I came here to keep in touch with all my friends who left GR after the censorship debacle. I read a little of every genre. I co-blog at Musings of a Bibliomaniac.
A couple of months ago, I ventured for the first time into the territory of literary pedophilia with Alyssa Nutting’s controversial novel Tampa. It did not go so well. As much as I understood the point of that exercise, I couldn’t appreciate it, drowning as I was in a sea of utter disgust. I was repulsed by Celeste and everything she said and did - not an unconventional reaction when all that your protagonist can talk about is having sex with children.
When I decided to acquaint myself with the infamous Humbert Humbert, I was equal parts wary and curious. Wary, because of all the Tampa/Lolita comparisons; curious, because I wanted to know what Nabokov had done differently to warrant the label of a classic and a slew of 5-star reviews.
The answer, it turns out, is very simple.
Like, one word simple.
Celeste never claimed to have feelings of any kind. She acknowledged what she was. A monster.
Humbert, however, believes he loves Lolita. He paints himself as a victim of his own twisted feelings. A human.
I know, it shouldn't matter. To repeatedly rape a child (Who cares if it's consensual, it's still rape) and call it love is no justification. It's loathsome. So what if he acknowledges he ruined that girl's life? I should hate him. But a tiny part of me cannot, for as difficult as this is to admit, I came frighteningly close to falling for Humbert's lies.
So for the past few hours, I've been sitting here despising myself for not being able to despise this truly despicable man, like I know I should.
I won't call Lolita a love-story, nor will I call it a book about pedophilia. This is.. this is so much more layered than that. For me, at least. Because Nabokov has made me re-examine the idea of love in a way I least expected.

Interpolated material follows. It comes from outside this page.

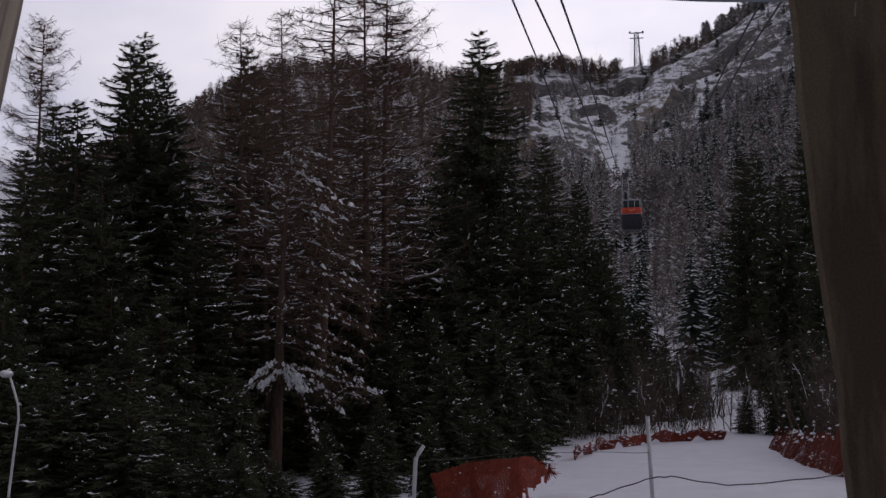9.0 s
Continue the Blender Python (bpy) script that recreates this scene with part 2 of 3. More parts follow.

If your love ruins the life of the person you love, does that still qualify as love? The husband who punches his wife for talking to a handsome stranger and then says he did it out of love.. is it possible he believes that? Worse, does the wife put up with the abuse because she believes him?
Sure, Humbert could be lying. Maybe he never loved Lolita. Not that it makes any difference. Not when that tiny, appalling part of me is convinced he loved her.
Oh Nabokov, what have you done to me?